过年回乡记

    以前总想着写点什么记录一下自己并不完满的生活,但每次都提笔之后便不了了之。这次在回乡过年的火车上痛下决心一定要克服自身的惰性,完成自己的一篇随笔。

    绿皮火车“咣、咣、咣……”的向前爬行。前一秒还素昧平生,这一秒已然熟络的无聊的妇女闲唠着无外乎孩子、工作等的家长里短;忙碌的打工者或斜躺着刷抖音、西瓜,或埋头打怪升级,或不知向谁低头诉说着回乡的喜悦,或早已进入香甜的梦想,与家人团聚;回乡的主力军当然少不了学生,至于学生,大多不是翻着电子书或打游戏,就是与情侣海誓山盟……当然,我也是回乡中的形形色色人群中微不足道的一员,对于刚过而立之年的我,对生活、对爱情、对工作不敢奢望太多,只好用“知足常乐”慰藉疲惫的心灵。

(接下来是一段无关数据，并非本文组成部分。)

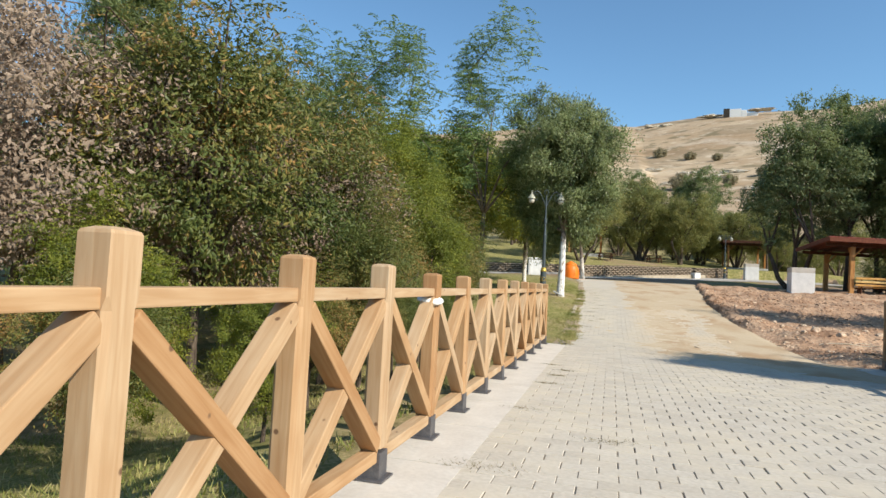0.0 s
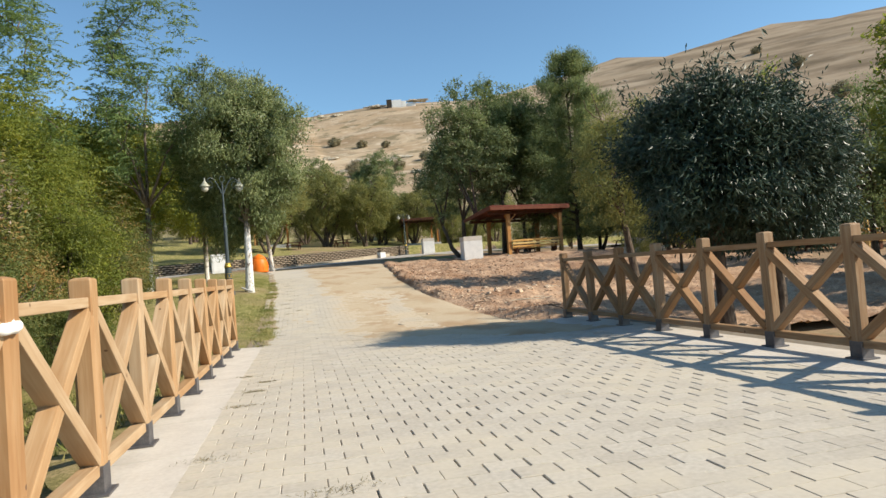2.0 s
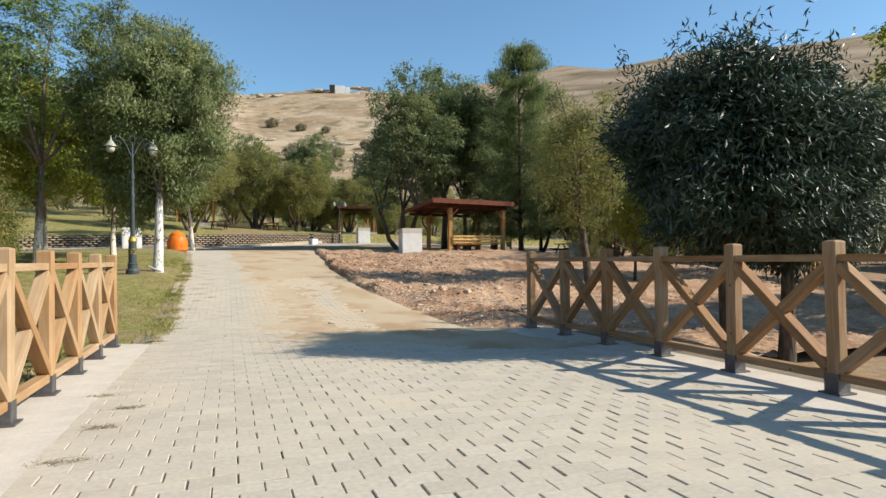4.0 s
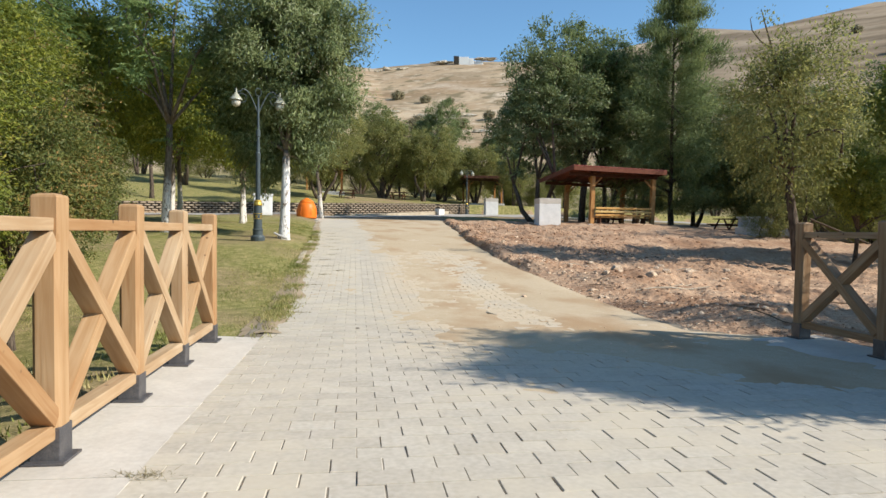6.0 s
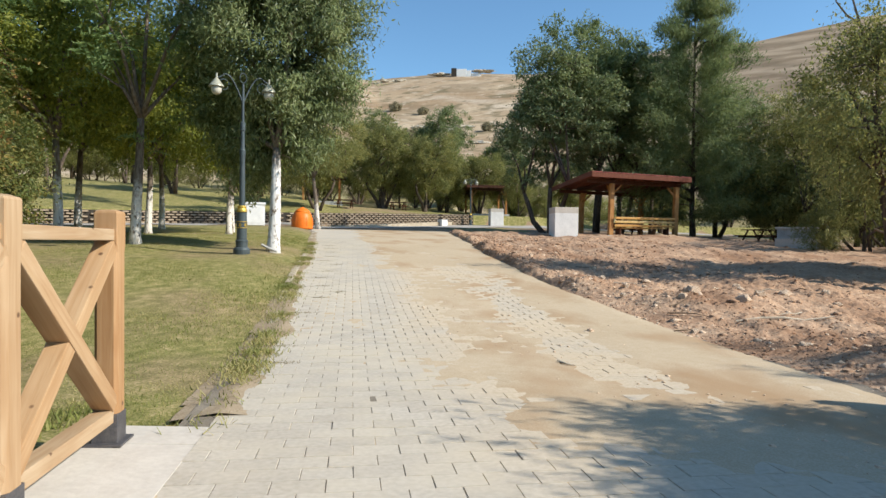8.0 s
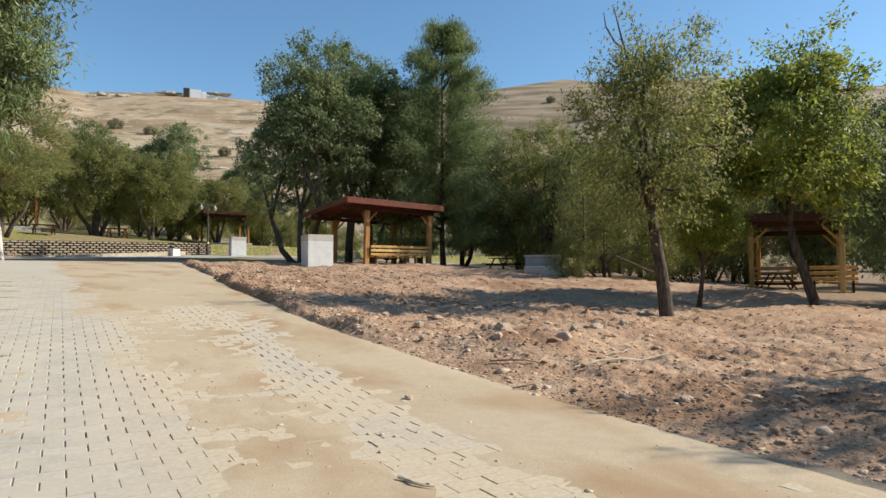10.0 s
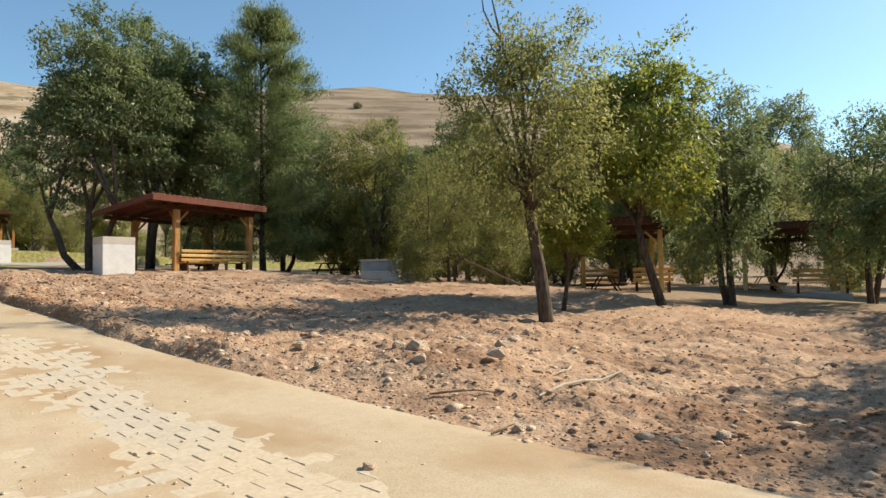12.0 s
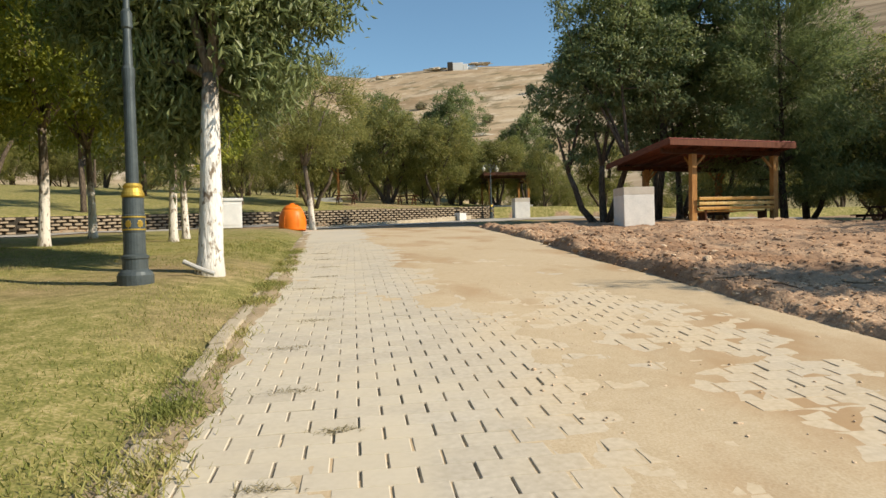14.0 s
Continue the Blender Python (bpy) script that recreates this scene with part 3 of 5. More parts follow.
sand = sheet("sand_layer", np.arange(-1.4, 7.2, 0.09), np.arange(7.5, 46.2, 0.11), sand_land, SAND,
             lambda x, y: (x > left_edge(y) + 0.05) & (x < right_edge(y) + np.where(y < 17, 0.85, 0.25)))
tagged(sand, "thin ochre sand drifted over the pavers", "sand", kind="structure")


def soil_land(x, y):
    d = x - left_edge(y)
    cover = 0.55 * bumps(x, y, 0.5, 2.7) + 0.3 * bumps(x, y, 2.5, 10) - np.abs(d - 0.03) / 0.12 + 0.6
    return road_z(y) + 0.001 + 0.014 * cover


soil = sheet("verge_soil", np.arange(-1.8, 0.9, 0.035), np.arange(10.6, 40, 0.09), soil_land, SOIL, lambda x, y: np.abs(x - left_edge(y) - 0.04) < 0.34)
tagged(soil, "brown soil washed from the verge over the kerb", "soil", kind="structure")

lane = sheet("crossing_lane", np.arange(-26, 40, 0.5), np.arange(28, 68, 0.5), lambda x, y: land(x, y) - 0.03, m_plain("grey_lane", (0.30, 0.275, 0.24), (0.42, 0.39, 0.345), 1.2, 0.9),
              lambda x, y: (np.interp(x, WALL_X, WALL_Y) - y > 0.6) & (np.interp(x, WALL_X, WALL_Y) - y < 5.2))
tagged(lane, "grey paved lane crossing below the terrace wall", "road", kind="structure")


# ---- strips and kerbs ----
def strip(name, x0, x1, y0, y1, label):
    e = thing(name, label, "kerb", pose(0, 0, 0), kind="structure")
    edge = x1 if x0 < 0 else x0
    y = y0
    while y < y1 - 0.05:
        y2 = min(y + 1.2, y1)
        bm = box(x0, y + 0.004, -0.25, x1, y2 - 0.004, 0.0, 0.002)
        for v in bm.verts:      # fall of the slab towards the road
            if v.co.z > -0.01 and abs(v.co.x - edge) < 0.01:
                v.co.z += float(road_z(v.co.y))
        part("slab", bm, CONCRETE, e)
        y = y2
    return e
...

    此时此刻,想起了年会上唱的一首歌——《男人花》(黄勇)。

        就算肩上扛着山

  也要装的很潇洒

  这就是我们

  过了三十岁的男人

    有点走神,现在回到正题。怎么说呢,九年前大娘的离世,八年前母亲的告别,七年前奶奶的去世……这一桩桩,一幕幕,犹如电影片段一遍遍一遍遍一遍遍的在脑海中反复播放。对于外人,也许我是比较乐观的人,但乐观背后的伤楚又有几人能懂。家还是那个家,但至亲的过世,让我感觉年已不是那个年。这里我想引用我很早之前写过的一段话:

      瀑布的水逆流而上;蒲公英种子从远处飘回,聚成伞的模样;太阳从西边升起,落向东方;子弹退回枪膛;运动员回到起跑线上;远行的火车回到起点;我交回录取通知书,忘了十年寒窗。影影幢幢,一幕幕,一帧帧,回到最初的开始:日出而作,日落而息,鸟儿归巢,蚁归穴,辛劳的庄稼人扛着锄头归家,厨房里飘来饭菜的香气,我伏在菜桌上写字。愿时光倒流,回到当初温馨的有点贫穷的小家;愿岁月不再蹉跎,斑驳您的脸颊;愿天堂没有疾病,没有寒冷,没有贫穷,愿您在天堂一切安好!

  每次年夜饭,我多想多放一副碗筷,母亲的碗筷。但我实在不忍心,怕控制不住自己的泪腺,怕60多岁的老父亲伤心。我已记不清多少次酒后决堤久久不能平复;我已记不清多少次梦里与您相聚;我也记不清多少次的自责,自责时常让您生气,自责自己的不孝。这就是“树欲静而风不止,子欲养而亲不待”的无奈。

  火车继续前行,离家越来越近,越来越近。在外人看来,发展还不错的我,没有荣归故里的荣耀,没有衣锦还乡的自豪,更多的近乡情怯的忐忑:父亲的头发是不是白的更多了,腰是不是更弯了,牙齿是不是又少了一颗,皱纹是不是更深了……当然,还有七大姑八大姨的催婚,在他们看来,似乎婚姻是人一生最最重要的事;在我看来,婚姻是一件不必急于求成的事,该来的会来,该到的会到。所以,每年问着不变的问题,我敷衍着同样的回答。这就像我们的村子,在我有印象的二十多年里,除了有些许房屋的变化,人们的谈吐、做事还是充满原始的气息。

    对于催婚,想起了一个段子,一个小学生关于过年问成绩的段子。

图片发自App

  旁边床铺的美女是不是偷瞄我一眼,不知是对我泪眼朦胧的不惑,还是被我沧桑大叔形象的迷恋。哈哈,自恋一下。

    总感觉如今的过年少了些仪式感:没有了穿新衣服的欢呼雀跃,没有了大鱼大肉的狼吞虎咽,没有了亲朋相聚的喋喋不休。在环境治理越来越严格的今天,部分城区烟花禁放;在科技进步的今天,一机在手,天长地久,机不在手,魂都没有。仪式感的缺失,也侧面反映了我们对于传统节日的重视度不足。

    生活需要新鲜感,节日需要仪式感。

    在火车的“咣、咣、咣……”声中困意突袭。昨天已过,无悔;今天将过,珍惜;明天未到,希冀!

    数载春秋盼归巢,两行浊泪入春泥。